(Animation scripts)
>>

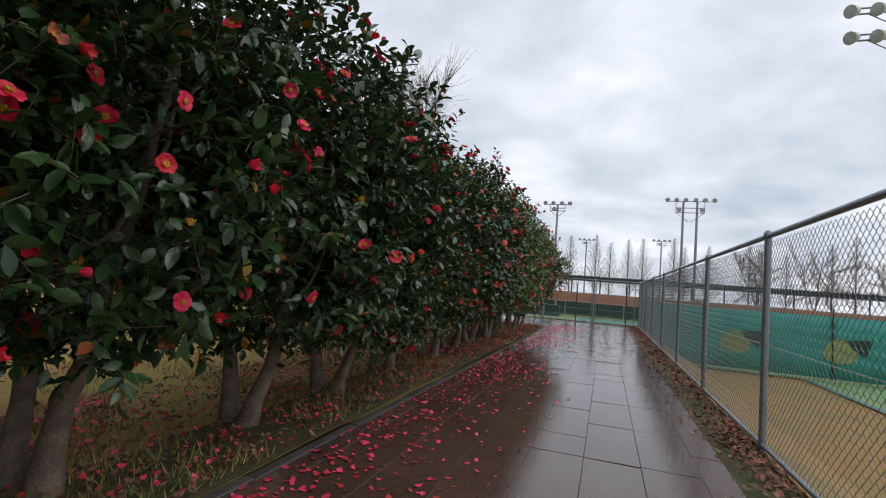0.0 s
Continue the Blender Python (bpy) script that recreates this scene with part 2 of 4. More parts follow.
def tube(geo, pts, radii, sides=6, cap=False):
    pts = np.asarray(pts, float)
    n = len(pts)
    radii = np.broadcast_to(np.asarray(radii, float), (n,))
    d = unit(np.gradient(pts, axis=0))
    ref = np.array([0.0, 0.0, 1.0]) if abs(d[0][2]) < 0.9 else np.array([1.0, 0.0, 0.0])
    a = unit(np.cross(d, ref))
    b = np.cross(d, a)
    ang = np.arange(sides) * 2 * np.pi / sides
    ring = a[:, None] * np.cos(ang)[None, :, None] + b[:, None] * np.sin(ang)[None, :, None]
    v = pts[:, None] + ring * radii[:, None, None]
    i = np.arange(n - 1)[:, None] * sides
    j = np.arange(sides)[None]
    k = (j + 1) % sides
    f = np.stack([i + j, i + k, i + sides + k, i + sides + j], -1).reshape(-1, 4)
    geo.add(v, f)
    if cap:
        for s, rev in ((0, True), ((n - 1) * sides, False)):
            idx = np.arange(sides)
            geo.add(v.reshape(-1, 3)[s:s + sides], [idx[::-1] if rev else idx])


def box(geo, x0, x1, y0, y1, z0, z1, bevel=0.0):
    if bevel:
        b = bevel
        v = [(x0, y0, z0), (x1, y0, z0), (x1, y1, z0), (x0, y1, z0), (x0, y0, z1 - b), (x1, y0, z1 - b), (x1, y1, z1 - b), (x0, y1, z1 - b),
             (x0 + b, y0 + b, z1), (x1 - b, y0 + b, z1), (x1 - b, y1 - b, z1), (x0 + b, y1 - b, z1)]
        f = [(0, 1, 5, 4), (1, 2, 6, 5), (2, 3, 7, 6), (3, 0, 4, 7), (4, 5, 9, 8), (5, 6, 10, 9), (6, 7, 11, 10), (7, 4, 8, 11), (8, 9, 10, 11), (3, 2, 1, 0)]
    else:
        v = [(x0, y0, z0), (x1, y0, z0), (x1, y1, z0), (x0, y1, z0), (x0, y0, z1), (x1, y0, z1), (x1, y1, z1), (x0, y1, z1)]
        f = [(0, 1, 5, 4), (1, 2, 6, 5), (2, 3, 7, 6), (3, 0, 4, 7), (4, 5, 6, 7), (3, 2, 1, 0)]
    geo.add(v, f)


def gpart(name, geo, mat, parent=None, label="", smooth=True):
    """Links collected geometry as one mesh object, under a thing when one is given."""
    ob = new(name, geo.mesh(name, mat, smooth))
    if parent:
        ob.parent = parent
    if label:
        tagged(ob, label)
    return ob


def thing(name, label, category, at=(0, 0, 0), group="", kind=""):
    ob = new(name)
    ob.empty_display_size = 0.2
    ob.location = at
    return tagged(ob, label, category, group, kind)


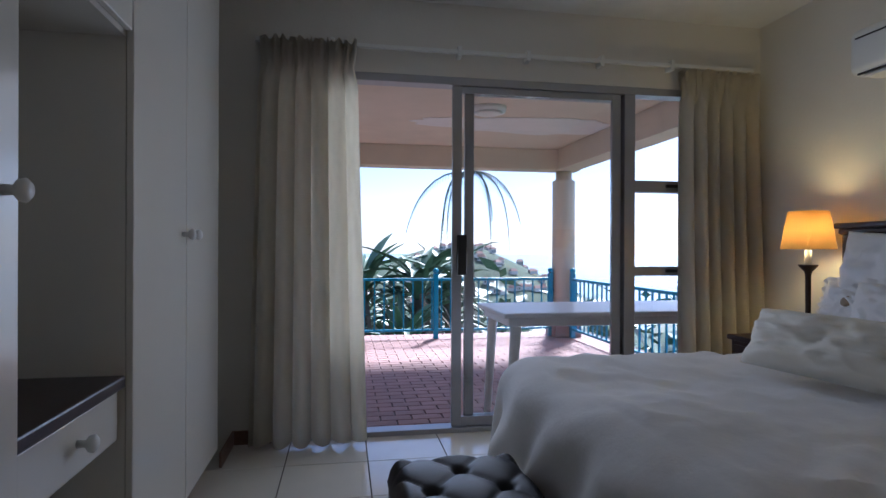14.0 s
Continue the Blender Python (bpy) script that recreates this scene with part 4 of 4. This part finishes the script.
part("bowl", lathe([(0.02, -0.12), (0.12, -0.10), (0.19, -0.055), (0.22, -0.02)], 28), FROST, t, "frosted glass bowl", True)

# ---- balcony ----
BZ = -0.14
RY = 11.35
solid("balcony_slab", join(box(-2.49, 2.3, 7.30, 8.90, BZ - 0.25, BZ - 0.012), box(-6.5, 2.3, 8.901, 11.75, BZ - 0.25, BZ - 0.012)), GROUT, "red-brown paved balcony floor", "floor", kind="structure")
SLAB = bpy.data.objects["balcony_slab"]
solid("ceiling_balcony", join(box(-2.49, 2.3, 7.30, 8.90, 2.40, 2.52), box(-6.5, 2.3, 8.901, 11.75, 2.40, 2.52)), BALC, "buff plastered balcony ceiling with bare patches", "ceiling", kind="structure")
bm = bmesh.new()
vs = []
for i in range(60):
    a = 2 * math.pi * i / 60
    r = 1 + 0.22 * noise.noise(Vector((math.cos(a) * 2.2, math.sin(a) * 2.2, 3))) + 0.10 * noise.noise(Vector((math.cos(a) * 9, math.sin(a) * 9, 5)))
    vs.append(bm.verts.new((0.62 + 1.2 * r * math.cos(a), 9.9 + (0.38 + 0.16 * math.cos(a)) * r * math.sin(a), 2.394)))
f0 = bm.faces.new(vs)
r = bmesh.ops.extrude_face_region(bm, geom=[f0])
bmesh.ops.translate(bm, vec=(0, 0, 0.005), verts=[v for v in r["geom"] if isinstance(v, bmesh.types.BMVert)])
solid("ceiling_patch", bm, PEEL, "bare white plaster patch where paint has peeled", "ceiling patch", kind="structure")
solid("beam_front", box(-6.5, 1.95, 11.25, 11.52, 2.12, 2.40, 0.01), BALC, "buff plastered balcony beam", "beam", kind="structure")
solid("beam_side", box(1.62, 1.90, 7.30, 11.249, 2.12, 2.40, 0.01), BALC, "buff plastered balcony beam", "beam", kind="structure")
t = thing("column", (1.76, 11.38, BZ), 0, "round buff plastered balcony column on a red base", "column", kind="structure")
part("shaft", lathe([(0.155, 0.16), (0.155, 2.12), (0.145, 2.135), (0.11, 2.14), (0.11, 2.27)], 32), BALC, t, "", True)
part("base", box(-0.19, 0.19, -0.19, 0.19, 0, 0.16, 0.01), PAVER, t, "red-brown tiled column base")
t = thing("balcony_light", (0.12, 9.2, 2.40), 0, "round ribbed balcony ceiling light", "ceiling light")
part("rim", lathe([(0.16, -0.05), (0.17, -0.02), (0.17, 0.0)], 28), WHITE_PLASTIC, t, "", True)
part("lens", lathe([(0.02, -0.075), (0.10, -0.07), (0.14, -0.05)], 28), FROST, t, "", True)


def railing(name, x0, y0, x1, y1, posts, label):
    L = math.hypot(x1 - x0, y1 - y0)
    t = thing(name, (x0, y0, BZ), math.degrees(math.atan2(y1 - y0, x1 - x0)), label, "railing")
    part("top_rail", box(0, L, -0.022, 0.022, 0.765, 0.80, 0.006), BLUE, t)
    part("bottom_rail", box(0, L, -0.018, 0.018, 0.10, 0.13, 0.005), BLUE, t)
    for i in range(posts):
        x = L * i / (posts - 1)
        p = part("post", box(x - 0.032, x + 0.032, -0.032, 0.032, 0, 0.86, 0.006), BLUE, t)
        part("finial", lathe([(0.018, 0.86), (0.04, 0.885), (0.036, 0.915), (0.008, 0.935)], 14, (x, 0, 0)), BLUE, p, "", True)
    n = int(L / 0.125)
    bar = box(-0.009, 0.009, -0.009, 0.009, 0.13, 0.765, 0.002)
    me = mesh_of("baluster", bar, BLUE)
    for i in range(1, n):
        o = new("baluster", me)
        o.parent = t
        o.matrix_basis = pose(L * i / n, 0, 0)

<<

Task: Every line of text is to be repeated exactly; pictures are left out.

Complete output:
0.0 s
Continue the Blender Python (bpy) script that recreates this scene with part 2 of 4. More parts follow.
def tube(geo, pts, radii, sides=6, cap=False):
    pts = np.asarray(pts, float)
    n = len(pts)
    radii = np.broadcast_to(np.asarray(radii, float), (n,))
    d = unit(np.gradient(pts, axis=0))
    ref = np.array([0.0, 0.0, 1.0]) if abs(d[0][2]) < 0.9 else np.array([1.0, 0.0, 0.0])
    a = unit(np.cross(d, ref))
    b = np.cross(d, a)
    ang = np.arange(sides) * 2 * np.pi / sides
    ring = a[:, None] * np.cos(ang)[None, :, None] + b[:, None] * np.sin(ang)[None, :, None]
    v = pts[:, None] + ring * radii[:, None, None]
    i = np.arange(n - 1)[:, None] * sides
    j = np.arange(sides)[None]
    k = (j + 1) % sides
    f = np.stack([i + j, i + k, i + sides + k, i + sides + j], -1).reshape(-1, 4)
    geo.add(v, f)
    if cap:
        for s, rev in ((0, True), ((n - 1) * sides, False)):
            idx = np.arange(sides)
            geo.add(v.reshape(-1, 3)[s:s + sides], [idx[::-1] if rev else idx])


def box(geo, x0, x1, y0, y1, z0, z1, bevel=0.0):
    if bevel:
        b = bevel
        v = [(x0, y0, z0), (x1, y0, z0), (x1, y1, z0), (x0, y1, z0), (x0, y0, z1 - b), (x1, y0, z1 - b), (x1, y1, z1 - b), (x0, y1, z1 - b),
             (x0 + b, y0 + b, z1), (x1 - b, y0 + b, z1), (x1 - b, y1 - b, z1), (x0 + b, y1 - b, z1)]
        f = [(0, 1, 5, 4), (1, 2, 6, 5), (2, 3, 7, 6), (3, 0, 4, 7), (4, 5, 9, 8), (5, 6, 10, 9), (6, 7, 11, 10), (7, 4, 8, 11), (8, 9, 10, 11), (3, 2, 1, 0)]
    else:
        v = [(x0, y0, z0), (x1, y0, z0), (x1, y1, z0), (x0, y1, z0), (x0, y0, z1), (x1, y0, z1), (x1, y1, z1), (x0, y1, z1)]
        f = [(0, 1, 5, 4), (1, 2, 6, 5), (2, 3, 7, 6), (3, 0, 4, 7), (4, 5, 6, 7), (3, 2, 1, 0)]
    geo.add(v, f)


def gpart(name, geo, mat, parent=None, label="", smooth=True):
    """Links collected geometry as one mesh object, under a thing when one is given."""
    ob = new(name, geo.mesh(name, mat, smooth))
    if parent:
        ob.parent = parent
    if label:
        tagged(ob, label)
    return ob


def thing(name, label, category, at=(0, 0, 0), group="", kind=""):
    ob = new(name)
    ob.empty_display_size = 0.2
    ob.location = at
    return tagged(ob, label, category, group, kind)


14.0 s
Continue the Blender Python (bpy) script that recreates this scene with part 4 of 4. This part finishes the script.
part("bowl", lathe([(0.02, -0.12), (0.12, -0.10), (0.19, -0.055), (0.22, -0.02)], 28), FROST, t, "frosted glass bowl", True)

# ---- balcony ----
BZ = -0.14
RY = 11.35
solid("balcony_slab", join(box(-2.49, 2.3, 7.30, 8.90, BZ - 0.25, BZ - 0.012), box(-6.5, 2.3, 8.901, 11.75, BZ - 0.25, BZ - 0.012)), GROUT, "red-brown paved balcony floor", "floor", kind="structure")
SLAB = bpy.data.objects["balcony_slab"]
solid("ceiling_balcony", join(box(-2.49, 2.3, 7.30, 8.90, 2.40, 2.52), box(-6.5, 2.3, 8.901, 11.75, 2.40, 2.52)), BALC, "buff plastered balcony ceiling with bare patches", "ceiling", kind="structure")
bm = bmesh.new()
vs = []
for i in range(60):
    a = 2 * math.pi * i / 60
    r = 1 + 0.22 * noise.noise(Vector((math.cos(a) * 2.2, math.sin(a) * 2.2, 3))) + 0.10 * noise.noise(Vector((math.cos(a) * 9, math.sin(a) * 9, 5)))
    vs.append(bm.verts.new((0.62 + 1.2 * r * math.cos(a), 9.9 + (0.38 + 0.16 * math.cos(a)) * r * math.sin(a), 2.394)))
f0 = bm.faces.new(vs)
r = bmesh.ops.extrude_face_region(bm, geom=[f0])
bmesh.ops.translate(bm, vec=(0, 0, 0.005), verts=[v for v in r["geom"] if isinstance(v, bmesh.types.BMVert)])
solid("ceiling_patch", bm, PEEL, "bare white plaster patch where paint has peeled", "ceiling patch", kind="structure")
solid("beam_front", box(-6.5, 1.95, 11.25, 11.52, 2.12, 2.40, 0.01), BALC, "buff plastered balcony beam", "beam", kind="structure")
solid("beam_side", box(1.62, 1.90, 7.30, 11.249, 2.12, 2.40, 0.01), BALC, "buff plastered balcony beam", "beam", kind="structure")
t = thing("column", (1.76, 11.38, BZ), 0, "round buff plastered balcony column on a red base", "column", kind="structure")
part("shaft", lathe([(0.155, 0.16), (0.155, 2.12), (0.145, 2.135), (0.11, 2.14), (0.11, 2.27)], 32), BALC, t, "", True)
part("base", box(-0.19, 0.19, -0.19, 0.19, 0, 0.16, 0.01), PAVER, t, "red-brown tiled column base")
t = thing("balcony_light", (0.12, 9.2, 2.40), 0, "round ribbed balcony ceiling light", "ceiling light")
part("rim", lathe([(0.16, -0.05), (0.17, -0.02), (0.17, 0.0)], 28), WHITE_PLASTIC, t, "", True)
part("lens", lathe([(0.02, -0.075), (0.10, -0.07), (0.14, -0.05)], 28), FROST, t, "", True)


def railing(name, x0, y0, x1, y1, posts, label):
    L = math.hypot(x1 - x0, y1 - y0)
    t = thing(name, (x0, y0, BZ), math.degrees(math.atan2(y1 - y0, x1 - x0)), label, "railing")
    part("top_rail", box(0, L, -0.022, 0.022, 0.765, 0.80, 0.006), BLUE, t)
    part("bottom_rail", box(0, L, -0.018, 0.018, 0.10, 0.13, 0.005), BLUE, t)
    for i in range(posts):
        x = L * i / (posts - 1)
        p = part("post", box(x - 0.032, x + 0.032, -0.032, 0.032, 0, 0.86, 0.006), BLUE, t)
        part("finial", lathe([(0.018, 0.86), (0.04, 0.885), (0.036, 0.915), (0.008, 0.935)], 14, (x, 0, 0)), BLUE, p, "", True)
    n = int(L / 0.125)
    bar = box(-0.009, 0.009, -0.009, 0.009, 0.13, 0.765, 0.002)
    me = mesh_of("baluster", bar, BLUE)
    for i in range(1, n):
        o = new("baluster", me)
        o.parent = t
        o.matrix_basis = pose(L * i / n, 0, 0)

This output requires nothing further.